== DATASET EXCERPT ==
--------

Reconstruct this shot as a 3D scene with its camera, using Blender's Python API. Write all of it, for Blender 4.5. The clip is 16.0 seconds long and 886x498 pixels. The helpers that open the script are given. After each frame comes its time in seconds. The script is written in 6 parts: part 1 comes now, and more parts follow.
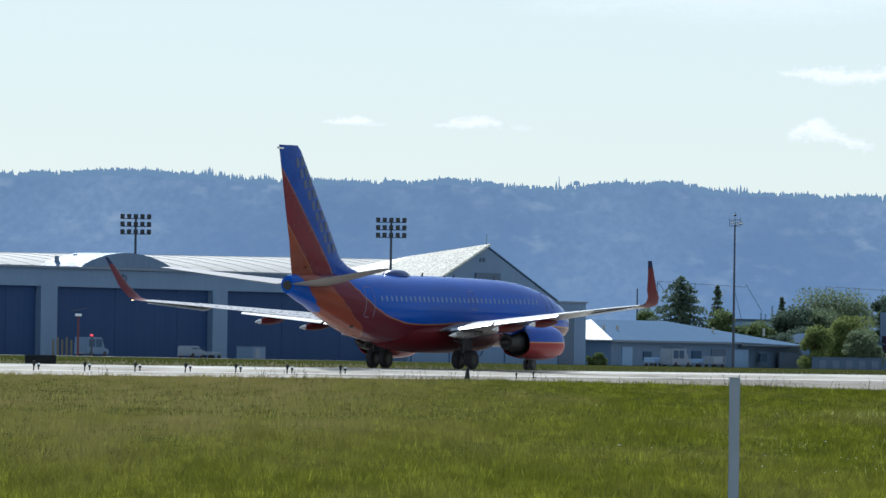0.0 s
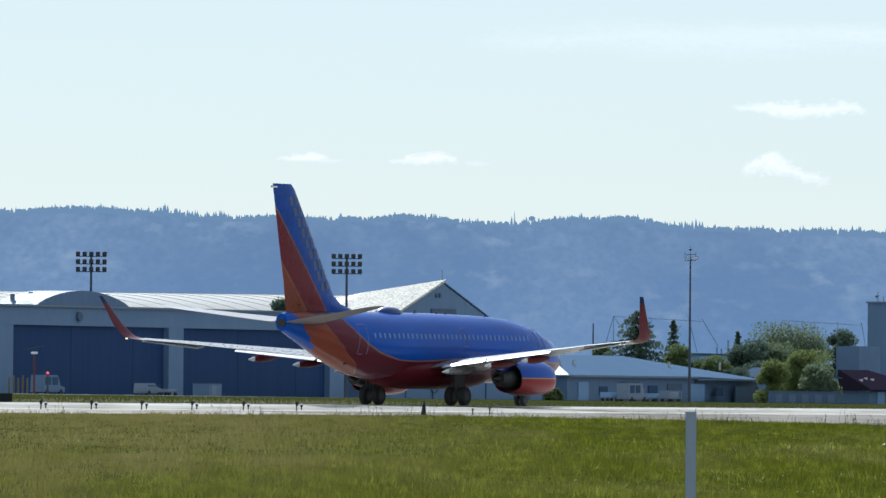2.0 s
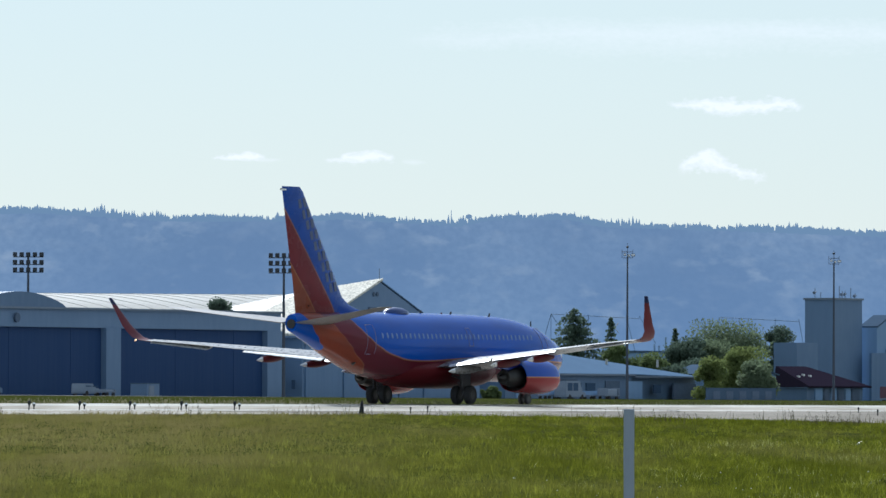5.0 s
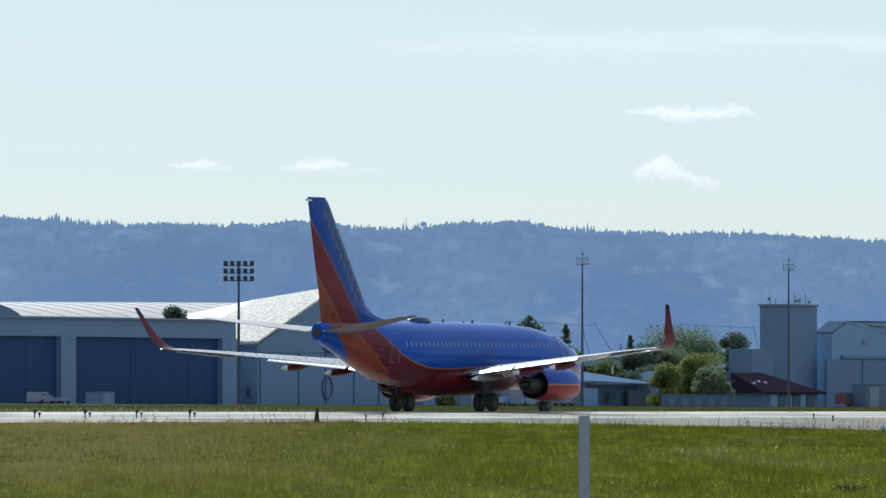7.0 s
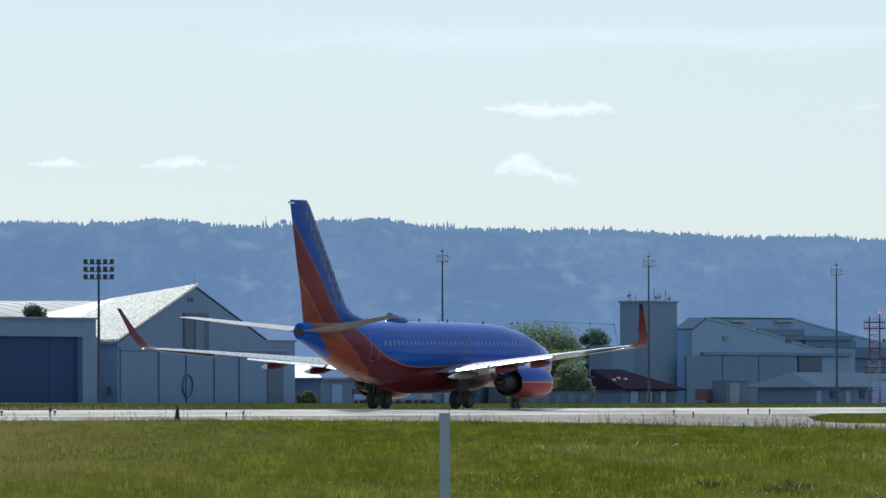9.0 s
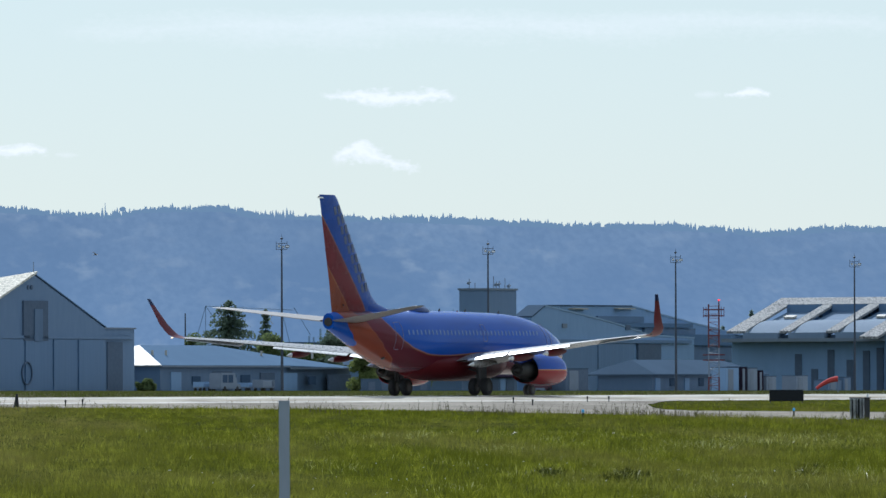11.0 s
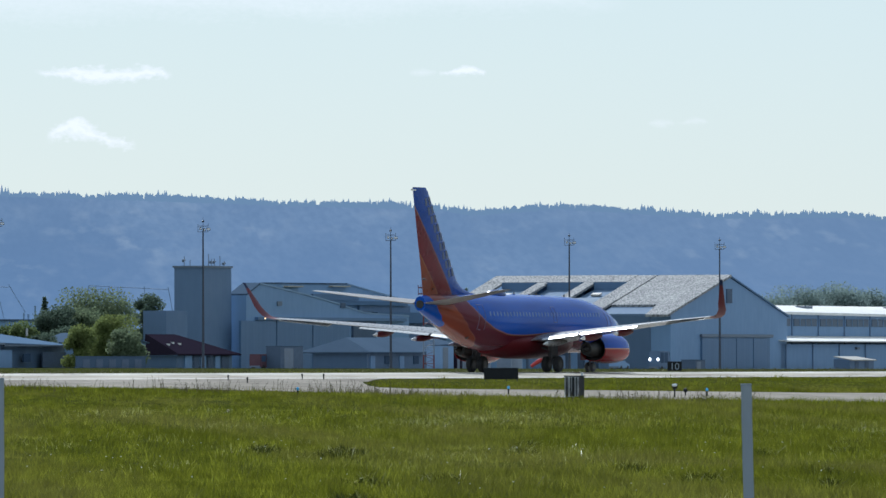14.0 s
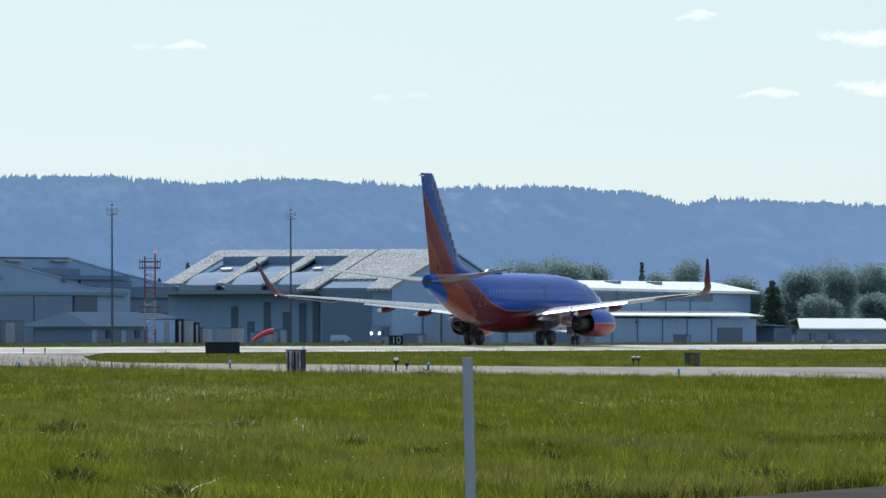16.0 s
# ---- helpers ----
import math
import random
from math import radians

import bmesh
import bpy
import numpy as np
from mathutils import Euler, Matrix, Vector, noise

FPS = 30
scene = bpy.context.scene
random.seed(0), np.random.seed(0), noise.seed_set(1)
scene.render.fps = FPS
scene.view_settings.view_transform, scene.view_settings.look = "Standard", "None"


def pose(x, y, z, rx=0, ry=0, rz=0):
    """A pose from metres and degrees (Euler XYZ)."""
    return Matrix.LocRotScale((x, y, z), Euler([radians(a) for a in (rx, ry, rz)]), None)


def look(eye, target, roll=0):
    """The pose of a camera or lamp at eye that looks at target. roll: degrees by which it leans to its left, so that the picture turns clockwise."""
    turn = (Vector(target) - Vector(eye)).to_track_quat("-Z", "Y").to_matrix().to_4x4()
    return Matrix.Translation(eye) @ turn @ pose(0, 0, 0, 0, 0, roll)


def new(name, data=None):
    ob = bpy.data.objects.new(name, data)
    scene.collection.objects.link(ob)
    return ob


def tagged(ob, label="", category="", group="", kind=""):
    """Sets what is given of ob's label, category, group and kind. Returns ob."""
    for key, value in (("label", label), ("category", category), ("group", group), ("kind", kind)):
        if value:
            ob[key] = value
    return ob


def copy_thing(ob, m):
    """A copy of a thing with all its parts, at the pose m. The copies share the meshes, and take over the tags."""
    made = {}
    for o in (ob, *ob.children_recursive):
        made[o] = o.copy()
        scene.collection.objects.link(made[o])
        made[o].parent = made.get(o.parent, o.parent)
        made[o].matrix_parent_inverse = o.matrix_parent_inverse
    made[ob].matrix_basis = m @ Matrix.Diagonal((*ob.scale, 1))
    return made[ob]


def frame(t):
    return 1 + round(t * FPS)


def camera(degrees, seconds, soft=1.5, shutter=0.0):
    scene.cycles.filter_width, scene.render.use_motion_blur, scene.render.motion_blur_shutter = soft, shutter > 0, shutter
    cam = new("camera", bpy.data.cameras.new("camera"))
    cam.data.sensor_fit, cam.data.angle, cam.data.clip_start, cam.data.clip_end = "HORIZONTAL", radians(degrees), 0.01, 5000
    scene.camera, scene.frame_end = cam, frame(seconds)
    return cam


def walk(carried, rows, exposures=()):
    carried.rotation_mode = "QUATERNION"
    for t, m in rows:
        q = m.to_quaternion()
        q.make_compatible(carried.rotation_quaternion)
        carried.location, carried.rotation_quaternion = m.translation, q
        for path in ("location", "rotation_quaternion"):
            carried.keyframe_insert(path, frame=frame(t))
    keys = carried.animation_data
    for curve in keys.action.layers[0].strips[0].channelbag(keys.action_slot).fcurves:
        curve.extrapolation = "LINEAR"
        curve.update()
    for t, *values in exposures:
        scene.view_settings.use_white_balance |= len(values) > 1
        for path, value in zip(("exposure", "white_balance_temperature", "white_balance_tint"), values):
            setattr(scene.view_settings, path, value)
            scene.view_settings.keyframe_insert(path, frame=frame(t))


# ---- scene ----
# The camera stands still on a tripod beside the airfield and pans after the departing aircraft.
EYE = 0.2  # the runway crown is z = 0; the field where the camera stands lies 2 m below its lens
cam = camera(5.675, 16.0, soft=1.5)
walk(cam, [
    (0.0, pose(0, 0, EYE, 90.7516, -0.798, -0.0000)),
    (0.5, pose(0, 0, EYE, 90.8391, -0.715, -0.0448)),
    (1.0, pose(0, 0, EYE, 90.9194, -0.593, -0.1952)),
    (1.5, pose(0, 0, EYE, 90.9675, -0.481, -0.1988)),
    (2.0, pose(0, 0, EYE, 90.9847, -0.489, -0.2802)),
    (2.5, pose(0, 0, EYE, 90.9503, -0.389, -0.3061)),
    (3.0, pose(0, 0, EYE, 90.8988, -0.343, -0.3576)),
    (3.5, pose(0, 0, EYE, 90.9158, -0.210, -0.5717)),
    (4.0, pose(0, 0, EYE, 90.9587, -0.139, -0.6112)),
    (6.5, pose(0, 0, EYE, 90.9966, -0.167, -0.8719)),
    (7.0, pose(0, 0, EYE, 91.0247, -0.000, -0.9652)),
    (7.5, pose(0, 0, EYE, 91.0273, 0.071, -1.0433)),
    (8.0, pose(0, 0, EYE, 91.0284, 0.150, -1.3055)),
    (10.5, pose(0, 0, EYE, 90.9450, 0.163, -2.6184)),
    (11.0, pose(0, 0, EYE, 90.9231, 0.207, -2.8889)),
    (11.5, pose(0, 0, EYE, 90.8823, 0.215, -3.0734)),
    (12.0, pose(0, 0, EYE, 90.8268, 0.130, -3.3519)),
    (12.5, pose(0, 0, EYE, 90.8036, 0.189, -3.6967)),
    (13.0, pose(0, 0, EYE, 90.8183, 0.129, -4.0036)),
    (13.5, pose(0, 0, EYE, 90.8048, 0.045, -4.3234)),
    (14.0, pose(0, 0, EYE, 90.7755, 0.109, -4.7167)),
    (14.5, pose(0, 0, EYE, 90.7508, 0.065, -5.1524)),
    (15.0, pose(0, 0, EYE, 90.7079, 0.079, -5.6064)),
    (15.5, pose(0, 0, EYE, 90.6649, 0.200, -6.0472)),
    (16.0, pose(0, 0, EYE, 90.6048, 0.169, -6.5018)),
], [(0, 0.02, 5500, 10), (4, 0.0, 5500, 10), (7, -0.06, 5500, 10), (14, -0.06, 5500, 10), (15, -0.04, 5500, 10), (16, 0.04, 5500, 10)])

# ---- plan ----
# Bearings are counted in ticks of 1/15818 rad to the right of the first view; the runway and the apron run at 30.06 degrees.
TICK = 1 / 15818
LEVEL = 207.5
PSI = radians(30.06)
ALONG = Vector((math.sin(PSI), math.cos(PSI), 0))
BEYOND = Vector((-math.cos(PSI), math.sin(PSI), 0))
TURN = 90 - 30.06


def field(a, b):
    """World x, y of a metres along the runway and b metres across towards the hangars."""
    return ALONG.x * a + BEYOND.x * b, ALONG.y * a + BEYOND.y * b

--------

== WRITTEN PROBLEM ==
Write the full listing out again with every line unchanged, but include no pictures.

== COMPLETE RESPONSE ==
Reconstruct this shot as a 3D scene with its camera, using Blender's Python API. Write all of it, for Blender 4.5. The clip is 16.0 seconds long and 886x498 pixels. The helpers that open the script are given. After each frame comes its time in seconds. The script is written in 6 parts: part 1 comes now, and more parts follow.
0.0 s
2.0 s
5.0 s
7.0 s
9.0 s
11.0 s
14.0 s
16.0 s
# ---- helpers ----
import math
import random
from math import radians

import bmesh
import bpy
import numpy as np
from mathutils import Euler, Matrix, Vector, noise

FPS = 30
scene = bpy.context.scene
random.seed(0), np.random.seed(0), noise.seed_set(1)
scene.render.fps = FPS
scene.view_settings.view_transform, scene.view_settings.look = "Standard", "None"


def pose(x, y, z, rx=0, ry=0, rz=0):
    """A pose from metres and degrees (Euler XYZ)."""
    return Matrix.LocRotScale((x, y, z), Euler([radians(a) for a in (rx, ry, rz)]), None)


def look(eye, target, roll=0):
    """The pose of a camera or lamp at eye that looks at target. roll: degrees by which it leans to its left, so that the picture turns clockwise."""
    turn = (Vector(target) - Vector(eye)).to_track_quat("-Z", "Y").to_matrix().to_4x4()
    return Matrix.Translation(eye) @ turn @ pose(0, 0, 0, 0, 0, roll)


def new(name, data=None):
    ob = bpy.data.objects.new(name, data)
    scene.collection.objects.link(ob)
    return ob


def tagged(ob, label="", category="", group="", kind=""):
    """Sets what is given of ob's label, category, group and kind. Returns ob."""
    for key, value in (("label", label), ("category", category), ("group", group), ("kind", kind)):
        if value:
            ob[key] = value
    return ob


def copy_thing(ob, m):
    """A copy of a thing with all its parts, at the pose m. The copies share the meshes, and take over the tags."""
    made = {}
    for o in (ob, *ob.children_recursive):
        made[o] = o.copy()
        scene.collection.objects.link(made[o])
        made[o].parent = made.get(o.parent, o.parent)
        made[o].matrix_parent_inverse = o.matrix_parent_inverse
    made[ob].matrix_basis = m @ Matrix.Diagonal((*ob.scale, 1))
    return made[ob]


def frame(t):
    return 1 + round(t * FPS)


def camera(degrees, seconds, soft=1.5, shutter=0.0):
    scene.cycles.filter_width, scene.render.use_motion_blur, scene.render.motion_blur_shutter = soft, shutter > 0, shutter
    cam = new("camera", bpy.data.cameras.new("camera"))
    cam.data.sensor_fit, cam.data.angle, cam.data.clip_start, cam.data.clip_end = "HORIZONTAL", radians(degrees), 0.01, 5000
    scene.camera, scene.frame_end = cam, frame(seconds)
    return cam


def walk(carried, rows, exposures=()):
    carried.rotation_mode = "QUATERNION"
    for t, m in rows:
        q = m.to_quaternion()
        q.make_compatible(carried.rotation_quaternion)
        carried.location, carried.rotation_quaternion = m.translation, q
        for path in ("location", "rotation_quaternion"):
            carried.keyframe_insert(path, frame=frame(t))
    keys = carried.animation_data
    for curve in keys.action.layers[0].strips[0].channelbag(keys.action_slot).fcurves:
        curve.extrapolation = "LINEAR"
        curve.update()
    for t, *values in exposures:
        scene.view_settings.use_white_balance |= len(values) > 1
        for path, value in zip(("exposure", "white_balance_temperature", "white_balance_tint"), values):
            setattr(scene.view_settings, path, value)
            scene.view_settings.keyframe_insert(path, frame=frame(t))


# ---- scene ----
# The camera stands still on a tripod beside the airfield and pans after the departing aircraft.
EYE = 0.2  # the runway crown is z = 0; the field where the camera stands lies 2 m below its lens
cam = camera(5.675, 16.0, soft=1.5)
walk(cam, [
    (0.0, pose(0, 0, EYE, 90.7516, -0.798, -0.0000)),
    (0.5, pose(0, 0, EYE, 90.8391, -0.715, -0.0448)),
    (1.0, pose(0, 0, EYE, 90.9194, -0.593, -0.1952)),
    (1.5, pose(0, 0, EYE, 90.9675, -0.481, -0.1988)),
    (2.0, pose(0, 0, EYE, 90.9847, -0.489, -0.2802)),
    (2.5, pose(0, 0, EYE, 90.9503, -0.389, -0.3061)),
    (3.0, pose(0, 0, EYE, 90.8988, -0.343, -0.3576)),
    (3.5, pose(0, 0, EYE, 90.9158, -0.210, -0.5717)),
    (4.0, pose(0, 0, EYE, 90.9587, -0.139, -0.6112)),
    (6.5, pose(0, 0, EYE, 90.9966, -0.167, -0.8719)),
    (7.0, pose(0, 0, EYE, 91.0247, -0.000, -0.9652)),
    (7.5, pose(0, 0, EYE, 91.0273, 0.071, -1.0433)),
    (8.0, pose(0, 0, EYE, 91.0284, 0.150, -1.3055)),
    (10.5, pose(0, 0, EYE, 90.9450, 0.163, -2.6184)),
    (11.0, pose(0, 0, EYE, 90.9231, 0.207, -2.8889)),
    (11.5, pose(0, 0, EYE, 90.8823, 0.215, -3.0734)),
    (12.0, pose(0, 0, EYE, 90.8268, 0.130, -3.3519)),
    (12.5, pose(0, 0, EYE, 90.8036, 0.189, -3.6967)),
    (13.0, pose(0, 0, EYE, 90.8183, 0.129, -4.0036)),
    (13.5, pose(0, 0, EYE, 90.8048, 0.045, -4.3234)),
    (14.0, pose(0, 0, EYE, 90.7755, 0.109, -4.7167)),
    (14.5, pose(0, 0, EYE, 90.7508, 0.065, -5.1524)),
    (15.0, pose(0, 0, EYE, 90.7079, 0.079, -5.6064)),
    (15.5, pose(0, 0, EYE, 90.6649, 0.200, -6.0472)),
    (16.0, pose(0, 0, EYE, 90.6048, 0.169, -6.5018)),
], [(0, 0.02, 5500, 10), (4, 0.0, 5500, 10), (7, -0.06, 5500, 10), (14, -0.06, 5500, 10), (15, -0.04, 5500, 10), (16, 0.04, 5500, 10)])

# ---- plan ----
# Bearings are counted in ticks of 1/15818 rad to the right of the first view; the runway and the apron run at 30.06 degrees.
TICK = 1 / 15818
LEVEL = 207.5
PSI = radians(30.06)
ALONG = Vector((math.sin(PSI), math.cos(PSI), 0))
BEYOND = Vector((-math.cos(PSI), math.sin(PSI), 0))
TURN = 90 - 30.06


def field(a, b):
    """World x, y of a metres along the runway and b metres across towards the hangars."""
    return ALONG.x * a + BEYOND.x * b, ALONG.y * a + BEYOND.y * b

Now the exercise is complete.